Katie McClellan ’07, biology

Student at Stanford University School of Medicine

“Dickinson’s science faculty prepared me incredibly well, but the women’s-studies classes and the sociology classes prepared me perhaps even more. Though you can get a lot of scientific education in medical school, you can’t get the ability to think about all the other factors that contribute to health. Understanding the psychological, social and cultural factors needed to have a well-rounded understanding of who your patients are beyond their illness or symptoms is invaluable, and that’s what I think I really got out of my Dickinson education.”

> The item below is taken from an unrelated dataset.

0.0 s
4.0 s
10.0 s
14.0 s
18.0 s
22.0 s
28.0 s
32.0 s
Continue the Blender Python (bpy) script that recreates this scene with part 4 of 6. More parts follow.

Kate Consroe ’09, environmental science

Sustainability coordinator at Dickinson

“I think the education I received at Dickinson was really important because it wasn’t just all classroom learning. I did a lot beyond classroom and saw how it applied in real world. I participated in the Luce semester and in several research projects where the information and data that were collected was used by real world groups. I had internship opportunities with ALLARM and as a sustainability intern. Being an environmental-science major could be depressing sometimes—there’s all these problems, the climate is changing, there’s pollution everywhere … what are we going to do about it? It was really heartening that Dickinson’s facilities, operations and commitment to LEED was really backing up everything I was learning in the classroom. It was encouraging that Dickinson actually is doing something about it.”